The number of millennials who have graduated from college with a bachelor’s degree and continue struggle financially is larger than you may think. According to a survey conducted by the Economic Innovation Group (EIG), only 35% of millennials feel that they make just enough to cover their expenses and 63% state they would have a difficult time paying an unexpected expense of $500. While only 6% of millennials feel that they make enough money to cover their expenses and have disposable income remaining. This indicates that a good chunk of millennials aren’t saving any money because they possibly cannot afford to for a number of reasons.


This struggle to get ahead of your finances leaves some millennials feeling as though college may not be worth it. Why spend tens of thousands of dollars receiving an education, only to be left with a job that not even be related to your degree and outrageous monthly student loan payments? In the past, having a bachelor’s degree, even if you weren’t working in your preferred field, meant you would make more money. This standard has begun to shift, in many cases, and a master’s degree is the new norm. So, another 2-3 years of school preventing you from working, another tens of thousands of dollars for another degree and you still have no guarantee that you will work in the field you have studied or that you will make a decent wage. Seems pretty unmotivating, don’t you think?

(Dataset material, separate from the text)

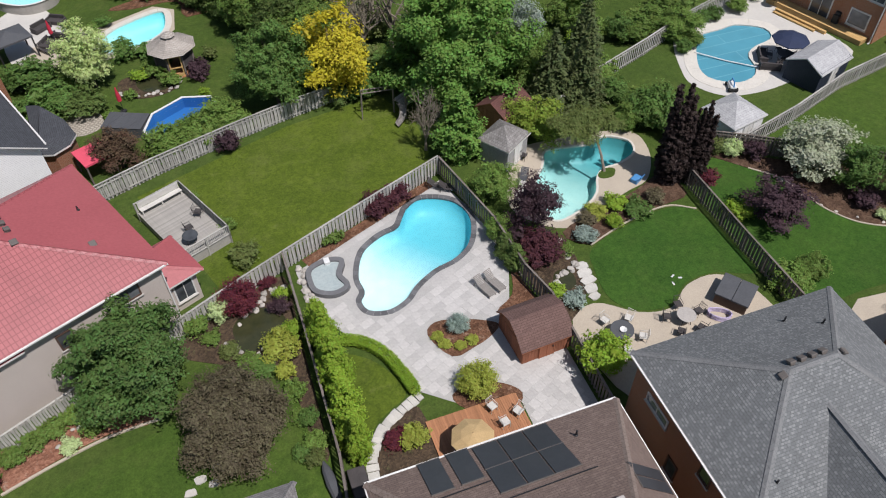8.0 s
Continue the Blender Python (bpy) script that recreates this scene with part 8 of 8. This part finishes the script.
round_table(44.3, 61.6, 0.62, TIN, "round grey patio table")
for k in range(5):
    a = radians(72 * k + 10)
    chair(44.3 + 1.15 * math.cos(a), 61.6 + 1.15 * math.sin(a), 72 * k + 10 - 90)
round_table(39.9, 62.0, 0.75, GREY_COVER, "round dark patio table with a white bowl")
for k in range(5):
    a = radians(72 * k + 40)
    chair(39.9 + 1.35 * math.cos(a), 62.0 + 1.35 * math.sin(a), 72 * k + 40 - 90, PALE_SEAT, "pale sling patio chair")
bm = bmesh.new()
turned(bm, [(0.08, 0), (0.22, 0.1), (0.23, 0.12), (0.2, 0.11), (0.05, 0.03)], 14)
bw = tagged(part("bowl", bm, SKY_PLASTIC), "white bowl on the patio table", "bowl")
bw.matrix_world = pose(39.9, 61.9, 0.785)
hot = thing("spa", "square spa under a dark grey folding cover", "hot tub", 48.35, 62.1, 0.03, -54)
bm = bmesh.new()
soft_box(bm, -1.05, 1.05, -1.0, 1.0, 0, 0.8, 0.06)
part("cabinet", bm, BROWN_TRIM, hot)
for sx in (-1, 1):
    bm = bmesh.new()
    soft_box(bm, min(0.01 * sx, 1.12 * sx), max(0.01 * sx, 1.12 * sx), -1.07, 1.07, 0.81, 0.94, 0.04)
    part("cover", bm, GREY_COVER, hot, "dark grey folding cover")
bm = bmesh.new()
for k in range(9):
    tube(bm, [(math.cos(a) * 0.75, math.sin(a) * 0.4, 0.1 + 0.03 * k + 0.12 * math.sin(a * 2 + k)) for a in [2 * math.pi * j / 14 for j in range(15)]], 0.05, 5, cap=False)
nf = tagged(part("pool_float", bm, plain("lilac_vinyl", (0.4, 0.33, 0.5), (0.55, 0.5, 0.6), 0.5, 2.0, 6.0, 0.05)), "striped lilac inflatable pool float on the patio", "pool float")
nf.matrix_world = pose(46.6, 61.2, 0.03, 0, 0, -35)

lounger(33.3, 68.6, 20, BRONZE_MESH, "grey-bronze mesh sun lounger on the flagstones")
lounger(34.1, 68.8, 20, BRONZE_MESH, "grey-bronze mesh sun lounger on the flagstones")
umbrella(28.1, 57.7, 1.25, 2.3, TAN_CLOTH, "open tan patio umbrella beside the cedar deck", z=0.17)
lounger(33.9, 79.2, 60, DARK_SEAT, "dark sun lounger by the fence")
lounger(34.6, 78.6, 60, DARK_SEAT, "dark sun lounger by the fence")
for x, y, rz in ((30.2, 59.9, 20), (31.5, 59.1, -60), (30.5, 58.7, 100)):
    chair(x, y, rz, PALE_SEAT, "pale wooden armchair on the deck", 0.165, "deck chairs")
lounger(40.2, 77.6, -35, GREY_COVER, "grey sun lounger by the teal pool")
lounger(39.4, 76.2, -35, PALE_SEAT, "pale sun lounger by the teal pool")
chair(41.3, 80.0, 130, DARK_SEAT, "dark patio chair by the garden house")
bm = bmesh.new()
soft_box(bm, -0.4, 0.4, -0.3, 0.3, 0.0, 0.35, 0.08)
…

So, does this mean that not going to college and immediately jumping into the workforce is better? This, of course, depends on the type of work you are pursuing. There are a number of jobs that do not require a degree that pay well and allow you to live comfortably. However, at the same time, there are plenty that do not. This means that even if you don’t go to college, you still run the risk of struggling financially even without a student loan payment depending on the types of jobs available in your area.

Of course, nothing in life is guaranteed, and we know this. Though, sometimes, it feels like the odds are never in our favor when it comes to finances and getting started in life when compared to the generations before us. I have no doubts that Generation Z, Gen Z for short, will experience similar or worse issues. All we can do is work towards changing this standard and hoping for the best for our children and so on.